Begin Listing
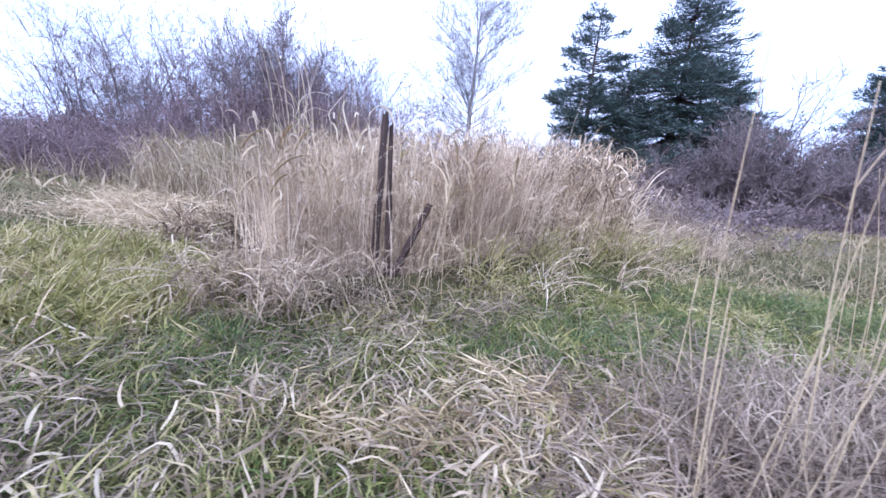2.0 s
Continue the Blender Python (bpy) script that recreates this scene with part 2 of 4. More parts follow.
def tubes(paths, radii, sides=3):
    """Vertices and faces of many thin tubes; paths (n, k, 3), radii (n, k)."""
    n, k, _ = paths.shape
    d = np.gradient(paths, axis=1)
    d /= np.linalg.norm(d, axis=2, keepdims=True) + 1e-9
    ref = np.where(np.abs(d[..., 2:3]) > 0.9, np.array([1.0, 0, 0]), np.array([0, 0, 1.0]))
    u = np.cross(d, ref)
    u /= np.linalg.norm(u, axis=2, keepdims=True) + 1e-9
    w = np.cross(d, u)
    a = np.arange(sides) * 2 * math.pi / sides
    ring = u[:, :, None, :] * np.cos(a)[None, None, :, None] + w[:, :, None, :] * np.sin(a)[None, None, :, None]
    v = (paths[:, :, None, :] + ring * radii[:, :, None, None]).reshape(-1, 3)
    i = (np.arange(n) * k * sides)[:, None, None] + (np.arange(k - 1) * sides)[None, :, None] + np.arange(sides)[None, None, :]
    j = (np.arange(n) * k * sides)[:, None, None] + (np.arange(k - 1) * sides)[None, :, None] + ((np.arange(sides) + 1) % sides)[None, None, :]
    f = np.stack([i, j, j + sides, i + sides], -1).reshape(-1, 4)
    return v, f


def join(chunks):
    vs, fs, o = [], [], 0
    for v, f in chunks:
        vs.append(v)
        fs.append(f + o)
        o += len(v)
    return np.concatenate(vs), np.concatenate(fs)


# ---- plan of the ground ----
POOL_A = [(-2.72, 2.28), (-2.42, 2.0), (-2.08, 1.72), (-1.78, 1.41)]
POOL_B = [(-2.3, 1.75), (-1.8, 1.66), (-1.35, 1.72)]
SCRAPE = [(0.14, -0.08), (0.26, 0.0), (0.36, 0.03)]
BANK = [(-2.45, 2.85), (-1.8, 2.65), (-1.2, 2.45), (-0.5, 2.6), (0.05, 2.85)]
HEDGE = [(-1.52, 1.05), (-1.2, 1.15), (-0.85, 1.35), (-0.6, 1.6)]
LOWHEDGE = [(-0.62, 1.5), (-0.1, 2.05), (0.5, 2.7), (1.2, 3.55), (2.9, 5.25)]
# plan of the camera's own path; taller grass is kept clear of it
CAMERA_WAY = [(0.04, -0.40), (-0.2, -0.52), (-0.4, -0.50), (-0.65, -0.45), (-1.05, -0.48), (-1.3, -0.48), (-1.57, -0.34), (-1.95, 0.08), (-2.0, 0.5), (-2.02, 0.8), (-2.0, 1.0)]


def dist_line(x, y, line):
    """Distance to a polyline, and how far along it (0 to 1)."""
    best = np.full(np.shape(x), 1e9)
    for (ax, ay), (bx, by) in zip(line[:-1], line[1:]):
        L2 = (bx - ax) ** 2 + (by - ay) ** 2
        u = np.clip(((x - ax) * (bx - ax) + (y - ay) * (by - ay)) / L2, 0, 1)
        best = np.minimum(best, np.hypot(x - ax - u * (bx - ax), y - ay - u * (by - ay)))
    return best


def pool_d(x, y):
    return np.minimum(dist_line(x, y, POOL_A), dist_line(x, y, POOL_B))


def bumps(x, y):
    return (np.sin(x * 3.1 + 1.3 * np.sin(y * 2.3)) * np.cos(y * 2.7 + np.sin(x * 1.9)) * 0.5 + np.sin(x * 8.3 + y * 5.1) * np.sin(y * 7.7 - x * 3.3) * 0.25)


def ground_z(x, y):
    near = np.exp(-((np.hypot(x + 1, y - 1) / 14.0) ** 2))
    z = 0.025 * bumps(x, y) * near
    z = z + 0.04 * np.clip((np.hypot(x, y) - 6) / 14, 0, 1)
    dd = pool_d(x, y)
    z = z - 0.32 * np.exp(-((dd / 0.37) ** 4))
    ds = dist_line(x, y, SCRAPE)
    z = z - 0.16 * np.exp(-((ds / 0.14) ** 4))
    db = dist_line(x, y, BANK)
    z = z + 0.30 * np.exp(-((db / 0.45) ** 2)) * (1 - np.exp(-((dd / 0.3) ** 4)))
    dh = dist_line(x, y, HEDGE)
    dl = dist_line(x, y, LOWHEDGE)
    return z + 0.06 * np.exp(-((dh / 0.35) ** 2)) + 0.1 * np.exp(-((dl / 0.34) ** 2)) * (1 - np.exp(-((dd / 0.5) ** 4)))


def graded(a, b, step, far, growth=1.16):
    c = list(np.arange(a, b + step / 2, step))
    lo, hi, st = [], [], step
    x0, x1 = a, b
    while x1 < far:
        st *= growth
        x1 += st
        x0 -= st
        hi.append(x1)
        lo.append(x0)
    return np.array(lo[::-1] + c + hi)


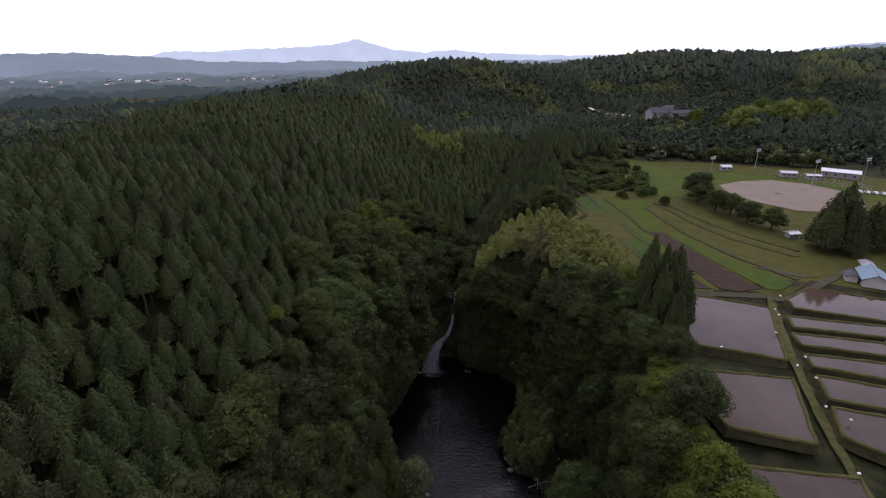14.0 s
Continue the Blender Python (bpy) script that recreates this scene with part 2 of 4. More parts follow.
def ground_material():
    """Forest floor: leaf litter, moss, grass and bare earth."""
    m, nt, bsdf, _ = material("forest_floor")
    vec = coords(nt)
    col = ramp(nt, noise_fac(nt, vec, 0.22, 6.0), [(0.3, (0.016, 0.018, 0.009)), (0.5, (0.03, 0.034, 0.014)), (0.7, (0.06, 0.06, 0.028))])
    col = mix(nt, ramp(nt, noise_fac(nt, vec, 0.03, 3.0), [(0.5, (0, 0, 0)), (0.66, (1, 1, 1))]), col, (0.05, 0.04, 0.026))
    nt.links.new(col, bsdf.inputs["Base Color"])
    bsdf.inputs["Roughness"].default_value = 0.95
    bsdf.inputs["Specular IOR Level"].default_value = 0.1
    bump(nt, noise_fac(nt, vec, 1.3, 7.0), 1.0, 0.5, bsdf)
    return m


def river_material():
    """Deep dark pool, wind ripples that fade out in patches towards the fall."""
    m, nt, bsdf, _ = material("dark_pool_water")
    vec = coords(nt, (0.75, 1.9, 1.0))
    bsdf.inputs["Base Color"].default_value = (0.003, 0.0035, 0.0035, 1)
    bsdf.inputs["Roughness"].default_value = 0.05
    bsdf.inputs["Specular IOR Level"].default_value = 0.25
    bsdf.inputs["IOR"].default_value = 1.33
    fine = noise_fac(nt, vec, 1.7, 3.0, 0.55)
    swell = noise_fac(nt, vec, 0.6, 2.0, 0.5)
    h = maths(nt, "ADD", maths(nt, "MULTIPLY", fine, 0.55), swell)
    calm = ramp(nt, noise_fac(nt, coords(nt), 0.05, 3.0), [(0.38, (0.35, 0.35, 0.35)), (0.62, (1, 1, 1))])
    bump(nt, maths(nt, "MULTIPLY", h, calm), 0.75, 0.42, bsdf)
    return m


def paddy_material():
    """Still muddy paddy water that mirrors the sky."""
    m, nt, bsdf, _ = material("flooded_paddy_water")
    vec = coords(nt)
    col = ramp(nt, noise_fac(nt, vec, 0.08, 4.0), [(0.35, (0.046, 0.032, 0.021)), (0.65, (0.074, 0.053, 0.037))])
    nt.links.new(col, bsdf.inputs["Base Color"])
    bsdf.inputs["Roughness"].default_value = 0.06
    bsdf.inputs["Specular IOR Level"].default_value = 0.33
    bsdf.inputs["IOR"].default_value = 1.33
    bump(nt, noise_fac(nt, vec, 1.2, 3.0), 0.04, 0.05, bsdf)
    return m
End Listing
Reproduce the material in its entirety and word for word, without the pictures.

2.0 s
Continue the Blender Python (bpy) script that recreates this scene with part 2 of 4. More parts follow.
def tubes(paths, radii, sides=3):
    """Vertices and faces of many thin tubes; paths (n, k, 3), radii (n, k)."""
    n, k, _ = paths.shape
    d = np.gradient(paths, axis=1)
    d /= np.linalg.norm(d, axis=2, keepdims=True) + 1e-9
    ref = np.where(np.abs(d[..., 2:3]) > 0.9, np.array([1.0, 0, 0]), np.array([0, 0, 1.0]))
    u = np.cross(d, ref)
    u /= np.linalg.norm(u, axis=2, keepdims=True) + 1e-9
    w = np.cross(d, u)
    a = np.arange(sides) * 2 * math.pi / sides
    ring = u[:, :, None, :] * np.cos(a)[None, None, :, None] + w[:, :, None, :] * np.sin(a)[None, None, :, None]
    v = (paths[:, :, None, :] + ring * radii[:, :, None, None]).reshape(-1, 3)
    i = (np.arange(n) * k * sides)[:, None, None] + (np.arange(k - 1) * sides)[None, :, None] + np.arange(sides)[None, None, :]
    j = (np.arange(n) * k * sides)[:, None, None] + (np.arange(k - 1) * sides)[None, :, None] + ((np.arange(sides) + 1) % sides)[None, None, :]
    f = np.stack([i, j, j + sides, i + sides], -1).reshape(-1, 4)
    return v, f


def join(chunks):
    vs, fs, o = [], [], 0
    for v, f in chunks:
        vs.append(v)
        fs.append(f + o)
        o += len(v)
    return np.concatenate(vs), np.concatenate(fs)


# ---- plan of the ground ----
POOL_A = [(-2.72, 2.28), (-2.42, 2.0), (-2.08, 1.72), (-1.78, 1.41)]
POOL_B = [(-2.3, 1.75), (-1.8, 1.66), (-1.35, 1.72)]
SCRAPE = [(0.14, -0.08), (0.26, 0.0), (0.36, 0.03)]
BANK = [(-2.45, 2.85), (-1.8, 2.65), (-1.2, 2.45), (-0.5, 2.6), (0.05, 2.85)]
HEDGE = [(-1.52, 1.05), (-1.2, 1.15), (-0.85, 1.35), (-0.6, 1.6)]
LOWHEDGE = [(-0.62, 1.5), (-0.1, 2.05), (0.5, 2.7), (1.2, 3.55), (2.9, 5.25)]
# plan of the camera's own path; taller grass is kept clear of it
CAMERA_WAY = [(0.04, -0.40), (-0.2, -0.52), (-0.4, -0.50), (-0.65, -0.45), (-1.05, -0.48), (-1.3, -0.48), (-1.57, -0.34), (-1.95, 0.08), (-2.0, 0.5), (-2.02, 0.8), (-2.0, 1.0)]


def dist_line(x, y, line):
    """Distance to a polyline, and how far along it (0 to 1)."""
    best = np.full(np.shape(x), 1e9)
    for (ax, ay), (bx, by) in zip(line[:-1], line[1:]):
        L2 = (bx - ax) ** 2 + (by - ay) ** 2
        u = np.clip(((x - ax) * (bx - ax) + (y - ay) * (by - ay)) / L2, 0, 1)
        best = np.minimum(best, np.hypot(x - ax - u * (bx - ax), y - ay - u * (by - ay)))
    return best


def pool_d(x, y):
    return np.minimum(dist_line(x, y, POOL_A), dist_line(x, y, POOL_B))


def bumps(x, y):
    return (np.sin(x * 3.1 + 1.3 * np.sin(y * 2.3)) * np.cos(y * 2.7 + np.sin(x * 1.9)) * 0.5 + np.sin(x * 8.3 + y * 5.1) * np.sin(y * 7.7 - x * 3.3) * 0.25)


def ground_z(x, y):
    near = np.exp(-((np.hypot(x + 1, y - 1) / 14.0) ** 2))
    z = 0.025 * bumps(x, y) * near
    z = z + 0.04 * np.clip((np.hypot(x, y) - 6) / 14, 0, 1)
    dd = pool_d(x, y)
    z = z - 0.32 * np.exp(-((dd / 0.37) ** 4))
    ds = dist_line(x, y, SCRAPE)
    z = z - 0.16 * np.exp(-((ds / 0.14) ** 4))
    db = dist_line(x, y, BANK)
    z = z + 0.30 * np.exp(-((db / 0.45) ** 2)) * (1 - np.exp(-((dd / 0.3) ** 4)))
    dh = dist_line(x, y, HEDGE)
    dl = dist_line(x, y, LOWHEDGE)
    return z + 0.06 * np.exp(-((dh / 0.35) ** 2)) + 0.1 * np.exp(-((dl / 0.34) ** 2)) * (1 - np.exp(-((dd / 0.5) ** 4)))


def graded(a, b, step, far, growth=1.16):
    c = list(np.arange(a, b + step / 2, step))
    lo, hi, st = [], [], step
    x0, x1 = a, b
    while x1 < far:
        st *= growth
        x1 += st
        x0 -= st
        hi.append(x1)
        lo.append(x0)
    return np.array(lo[::-1] + c + hi)


14.0 s
Continue the Blender Python (bpy) script that recreates this scene with part 2 of 4. More parts follow.
def ground_material():
    """Forest floor: leaf litter, moss, grass and bare earth."""
    m, nt, bsdf, _ = material("forest_floor")
    vec = coords(nt)
    col = ramp(nt, noise_fac(nt, vec, 0.22, 6.0), [(0.3, (0.016, 0.018, 0.009)), (0.5, (0.03, 0.034, 0.014)), (0.7, (0.06, 0.06, 0.028))])
    col = mix(nt, ramp(nt, noise_fac(nt, vec, 0.03, 3.0), [(0.5, (0, 0, 0)), (0.66, (1, 1, 1))]), col, (0.05, 0.04, 0.026))
    nt.links.new(col, bsdf.inputs["Base Color"])
    bsdf.inputs["Roughness"].default_value = 0.95
    bsdf.inputs["Specular IOR Level"].default_value = 0.1
    bump(nt, noise_fac(nt, vec, 1.3, 7.0), 1.0, 0.5, bsdf)
    return m


def river_material():
    """Deep dark pool, wind ripples that fade out in patches towards the fall."""
    m, nt, bsdf, _ = material("dark_pool_water")
    vec = coords(nt, (0.75, 1.9, 1.0))
    bsdf.inputs["Base Color"].default_value = (0.003, 0.0035, 0.0035, 1)
    bsdf.inputs["Roughness"].default_value = 0.05
    bsdf.inputs["Specular IOR Level"].default_value = 0.25
    bsdf.inputs["IOR"].default_value = 1.33
    fine = noise_fac(nt, vec, 1.7, 3.0, 0.55)
    swell = noise_fac(nt, vec, 0.6, 2.0, 0.5)
    h = maths(nt, "ADD", maths(nt, "MULTIPLY", fine, 0.55), swell)
    calm = ramp(nt, noise_fac(nt, coords(nt), 0.05, 3.0), [(0.38, (0.35, 0.35, 0.35)), (0.62, (1, 1, 1))])
    bump(nt, maths(nt, "MULTIPLY", h, calm), 0.75, 0.42, bsdf)
    return m


def paddy_material():
    """Still muddy paddy water that mirrors the sky."""
    m, nt, bsdf, _ = material("flooded_paddy_water")
    vec = coords(nt)
    col = ramp(nt, noise_fac(nt, vec, 0.08, 4.0), [(0.35, (0.046, 0.032, 0.021)), (0.65, (0.074, 0.053, 0.037))])
    nt.links.new(col, bsdf.inputs["Base Color"])
    bsdf.inputs["Roughness"].default_value = 0.06
    bsdf.inputs["Specular IOR Level"].default_value = 0.33
    bsdf.inputs["IOR"].default_value = 1.33
    bump(nt, noise_fac(nt, vec, 1.2, 3.0), 0.04, 0.05, bsdf)
    return m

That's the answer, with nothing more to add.